* Total inflation 2.0 pct on annual basis, 0.4 pct monthly
* Core inflation 2.1 pct on annual basis, 0.4 pct monthly
* 19 of 24 analysts forecast inflation of 1.9 pct or less
* No analyst had predicted core as high as 2.1 pct
* Europe’s problems could impede rate hike
By Randall Palmer
OTTAWA, May 18 (Reuters) - Inflation in Canada was slightly higher than expected in April, providing the Bank of Canada with more reason, if the European crisis doesn’t undermine the economy, to launch the interest-rate hike it has hinted at recently.
On an annual basis the overall inflation rate rose to 2.0 percent in April from 1.9 percent in March, Statistics Canada said on Friday. The core rate, which excludes volatile items, climbed to 2.1 percent from 1.9 percent.
“From a strictly domestic standpoint, I think it does advance the case for the bank raising rates,” said BMO Capital Markets deputy chief economist Doug Porter.
However, he said that the euro-zone debt crisis is an important caveat: “Having said that, the bank also has to, of course, deal with the reality of a further flare-up in the European situation and I think that’s going to overwhelm domestic considerations.”
The median forecast in a Reuters survey of analysts had been for both inflation measures to stay at 1.9 percent. Only five of 24 analysts had expected the overall rate to rise, and none had foreseen a core rate as high as 2.1 percent.
Though several data points have bolstered the case for the central bank to raise rates, recent economic figure have not all been positive.
The latest reports for manufacturing, jobs, trade, housing and wholesale trade have been strong, while February gross domestic product and retail trade were weak.
In the past month, the bank has said several times it may have to withdraw stimulus from the economy.
“If the Bank of Canada at some point decides it should raise interest rates because of financial stability issues, the fact that inflation is at or slightly above target gives them enough reason to do so,” Laurentian Bank chief economist Carlos Leitao said.
“It would have been a problem if inflation starts to fall. The bank would have a hard time raising rates, but with inflation staying at, or slightly, above target, then if they do decide to move for other reasons they can.”
On a monthly basis, both total and core inflation were 0.4 percent in April.

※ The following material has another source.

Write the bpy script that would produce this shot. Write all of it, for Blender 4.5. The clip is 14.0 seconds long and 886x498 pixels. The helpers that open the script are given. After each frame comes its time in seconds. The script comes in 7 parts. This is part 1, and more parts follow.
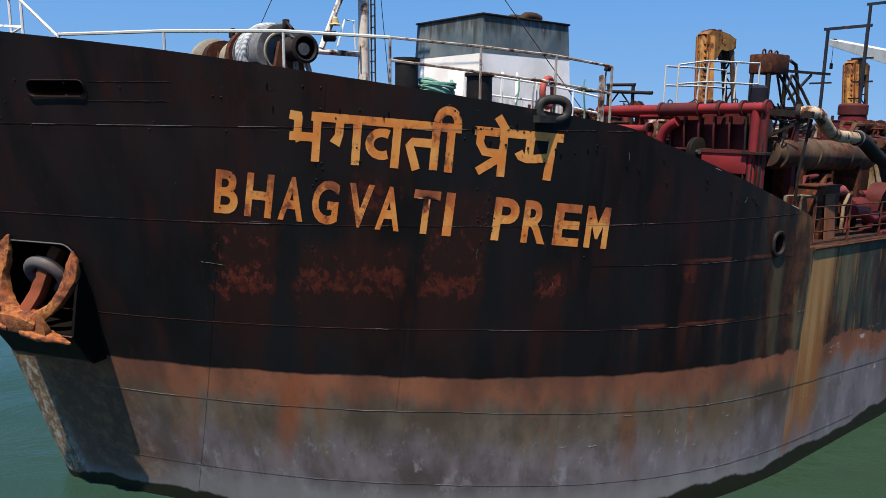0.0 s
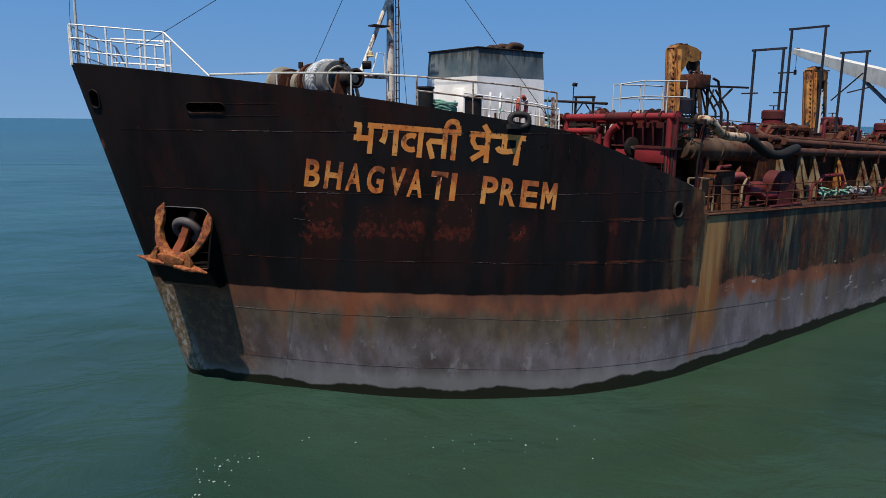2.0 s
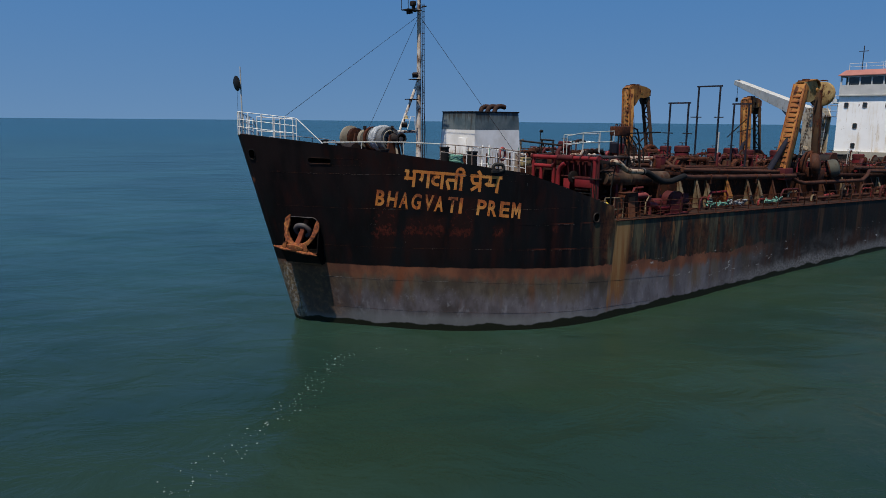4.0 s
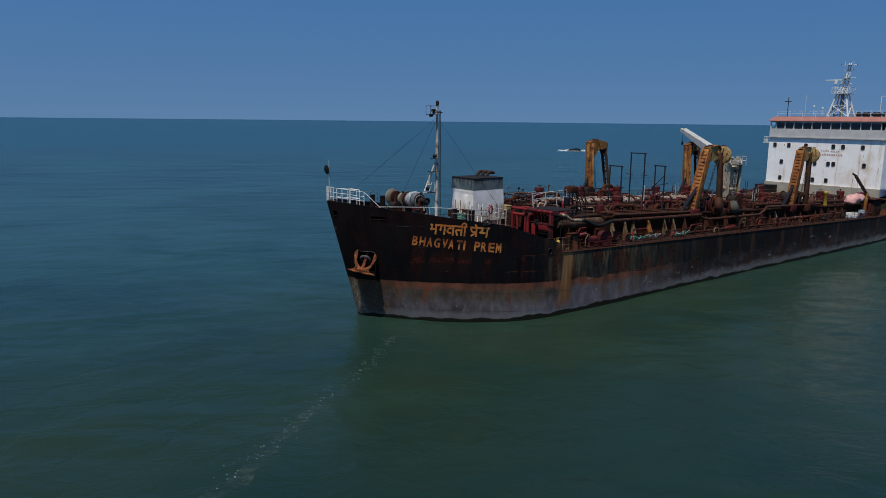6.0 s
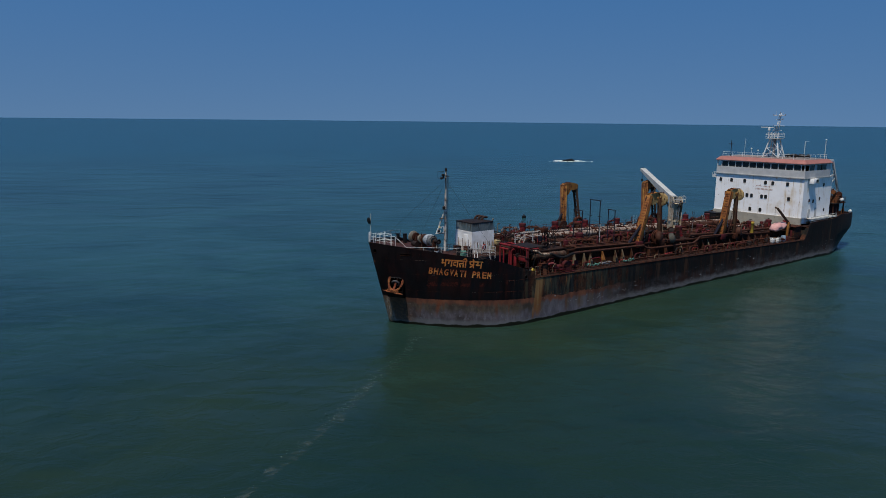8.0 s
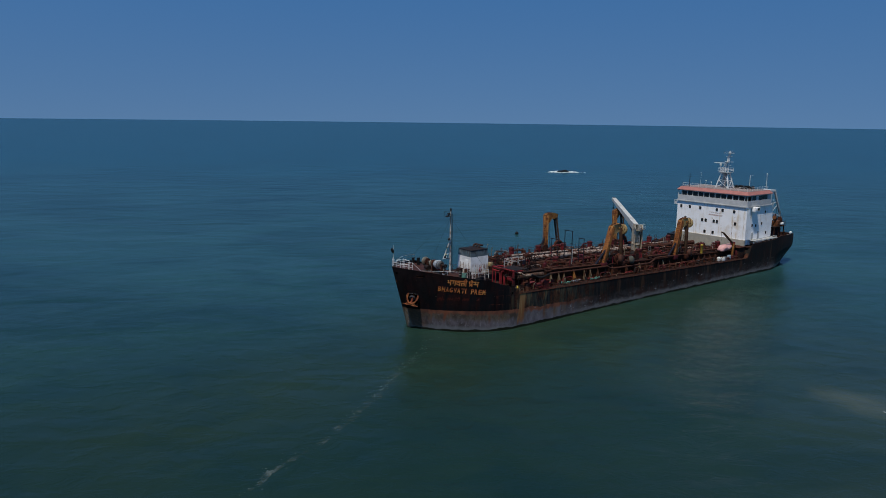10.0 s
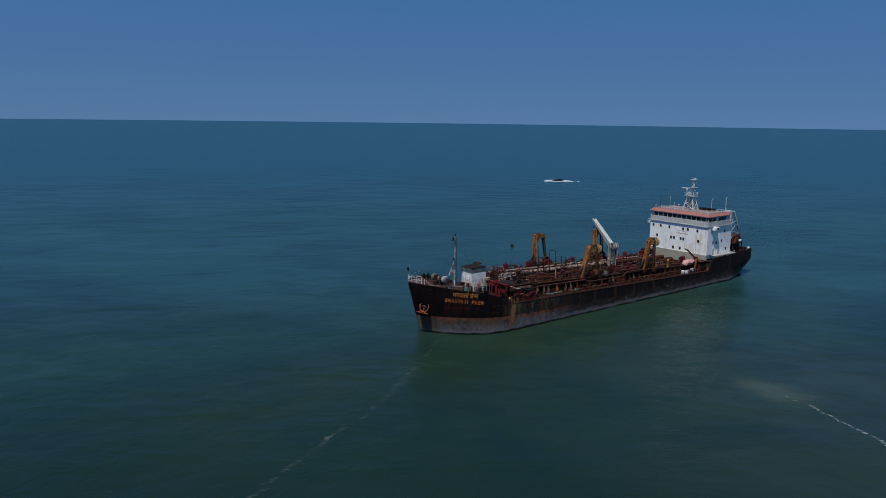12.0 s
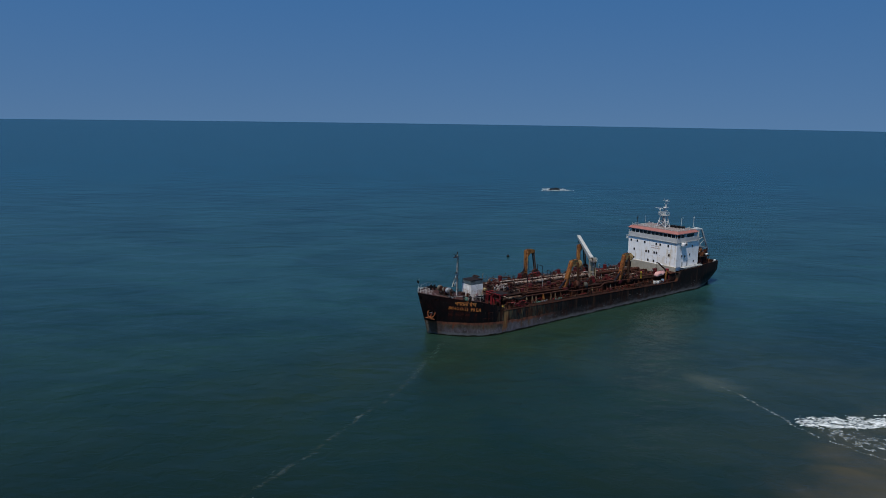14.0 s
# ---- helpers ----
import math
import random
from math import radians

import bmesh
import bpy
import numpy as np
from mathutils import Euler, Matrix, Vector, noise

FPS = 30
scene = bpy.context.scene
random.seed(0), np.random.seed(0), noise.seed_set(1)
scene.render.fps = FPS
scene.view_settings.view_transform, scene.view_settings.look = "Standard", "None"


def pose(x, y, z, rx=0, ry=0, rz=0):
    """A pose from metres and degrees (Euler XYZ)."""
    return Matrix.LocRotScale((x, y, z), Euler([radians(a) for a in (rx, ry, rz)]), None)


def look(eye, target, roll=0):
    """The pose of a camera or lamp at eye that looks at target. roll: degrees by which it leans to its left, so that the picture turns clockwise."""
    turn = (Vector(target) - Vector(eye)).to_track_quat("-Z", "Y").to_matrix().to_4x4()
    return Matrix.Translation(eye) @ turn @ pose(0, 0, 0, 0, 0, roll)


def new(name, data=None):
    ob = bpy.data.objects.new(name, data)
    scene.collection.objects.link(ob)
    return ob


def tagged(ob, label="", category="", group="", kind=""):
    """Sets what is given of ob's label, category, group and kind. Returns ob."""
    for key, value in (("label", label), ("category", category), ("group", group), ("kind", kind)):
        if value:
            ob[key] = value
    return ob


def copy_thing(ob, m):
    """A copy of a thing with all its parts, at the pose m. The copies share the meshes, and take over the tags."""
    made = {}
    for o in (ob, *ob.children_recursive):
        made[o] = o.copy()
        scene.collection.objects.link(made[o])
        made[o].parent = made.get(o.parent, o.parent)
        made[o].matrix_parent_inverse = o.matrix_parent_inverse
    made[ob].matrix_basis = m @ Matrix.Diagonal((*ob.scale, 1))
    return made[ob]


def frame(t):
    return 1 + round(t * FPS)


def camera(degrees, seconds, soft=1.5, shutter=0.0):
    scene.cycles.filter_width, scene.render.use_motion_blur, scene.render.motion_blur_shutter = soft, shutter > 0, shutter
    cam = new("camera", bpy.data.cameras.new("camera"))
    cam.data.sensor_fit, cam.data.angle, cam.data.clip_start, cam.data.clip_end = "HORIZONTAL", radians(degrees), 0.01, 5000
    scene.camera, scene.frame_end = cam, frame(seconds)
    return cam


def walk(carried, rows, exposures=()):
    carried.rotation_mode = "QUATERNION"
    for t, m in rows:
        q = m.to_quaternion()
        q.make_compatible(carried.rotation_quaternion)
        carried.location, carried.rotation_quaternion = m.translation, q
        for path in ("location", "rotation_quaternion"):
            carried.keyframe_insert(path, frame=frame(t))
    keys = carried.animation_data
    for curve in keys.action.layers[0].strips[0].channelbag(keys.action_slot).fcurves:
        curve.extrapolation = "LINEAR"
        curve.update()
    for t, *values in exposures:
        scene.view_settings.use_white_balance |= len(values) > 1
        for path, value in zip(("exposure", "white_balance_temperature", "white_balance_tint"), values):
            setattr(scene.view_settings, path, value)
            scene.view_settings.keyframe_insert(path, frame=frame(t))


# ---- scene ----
cam = camera(63.83, 14.0, soft=0.6)
# seconds, x, y, z, rx, ry, rz: the bow's stem head stands at x = y = 0, x runs aft, -y is port, z = 0 is the sea
ROWS = [
    (0.0, 0.293, -18.583, 8.688, 79.829, -0.748, -37.987),
    (0.5, -0.373, -19.440, 8.692, 79.824, -0.665, -37.921),
    (1.0, -1.420, -20.771, 8.714, 79.821, -0.603, -37.856),
    (1.5, -2.798, -22.518, 8.777, 79.813, -0.576, -37.784),
    (2.0, -4.565, -24.655, 8.895, 79.785, -0.578, -37.712),
    (4.5, -17.823, -40.416, 12.443, 79.681, -0.491, -37.762),
    (5.0, -21.355, -44.686, 13.798, 79.656, -0.508, -37.681),
    (5.5, -25.116, -49.138, 15.522, 79.646, -0.544, -37.659),
    (6.0, -28.965, -53.738, 17.424, 79.638, -0.607, -37.636),
    (6.5, -32.851, -58.420, 19.420, 79.642, -0.630, -37.601),
    (7.0, -36.787, -63.170, 21.434, 79.628, -0.615, -37.576),
    (7.5, -40.744, -67.956, 23.393, 79.589, -0.599, -37.573),
    (8.0, -44.795, -72.782, 25.423, 79.560, -0.619, -37.587),
    (10.5, -65.569, -97.532, 36.105, 79.560, -0.726, -37.566),
    (11.0, -69.740, -102.281, 38.282, 79.549, -0.712, -37.578),
    (11.5, -73.887, -107.111, 40.378, 79.512, -0.712, -37.599),
    (12.0, -78.051, -112.047, 42.495, 79.500, -0.739, -37.599),
    (12.5, -82.234, -117.102, 44.637, 79.490, -0.765, -37.570),
    (13.0, -86.442, -122.286, 46.837, 79.481, -0.794, -37.526),
    (13.5, -90.666, -127.571, 49.121, 79.457, -0.817, -37.482),
    (14.0, -94.928, -132.887, 51.494, 79.450, -0.828, -37.434),
]
EXPOSURES = [(0.0, 0.86, 7450, 11), (2.0, 0.47, 7400, 11), (5.0, -0.24, 6900, 10), (8.0, -0.43, 6650, 10), (10.5, -0.50, 6460, 10), (14.0, -0.56, 6440, 10)]
walk(cam, [(t, pose(x, y, z, rx, ry, rz)) for t, x, y, z, rx, ry, rz in ROWS], EXPOSURES)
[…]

A 3.2 percent rise in gasoline prices and 1.3 percent in passenger vehicle prices pushed up the monthly inflation data, but this was tempered by an 8.2 percent fall in natural gas prices.
The Canadian dollar and bond yields both jumped briefly after the release of the inflation data.

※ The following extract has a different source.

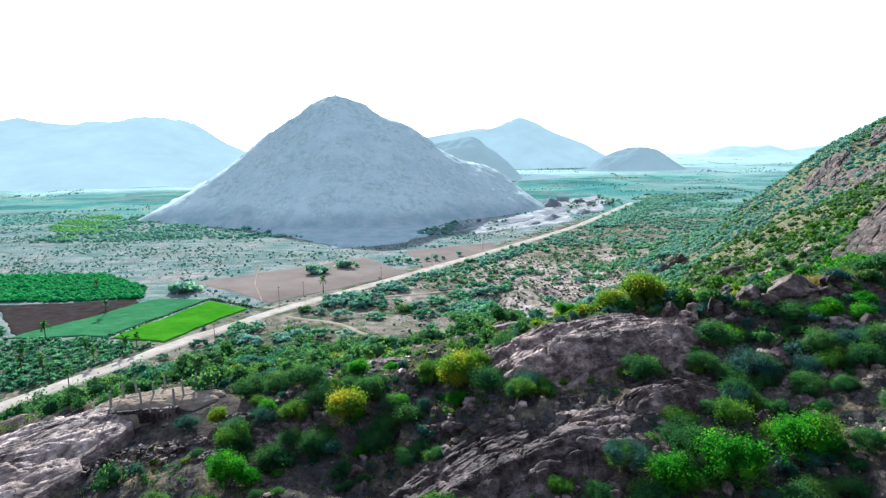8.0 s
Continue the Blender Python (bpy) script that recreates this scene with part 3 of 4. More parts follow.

The yield on the two-year Canadian government bond , which is especially sensitive to Bank of Canada interest rate moves, rose to 1.25 percent after the figures were out from 1.228 percent just before. By midmorning, however, it was back to 1.224 percent.
Yields on overnight index swaps also rose before retreating to pre-data levels. A week ago the market had almost completely priced in a 25-basis-point rate hike by December but it has now reduced that probability to under 50 percent.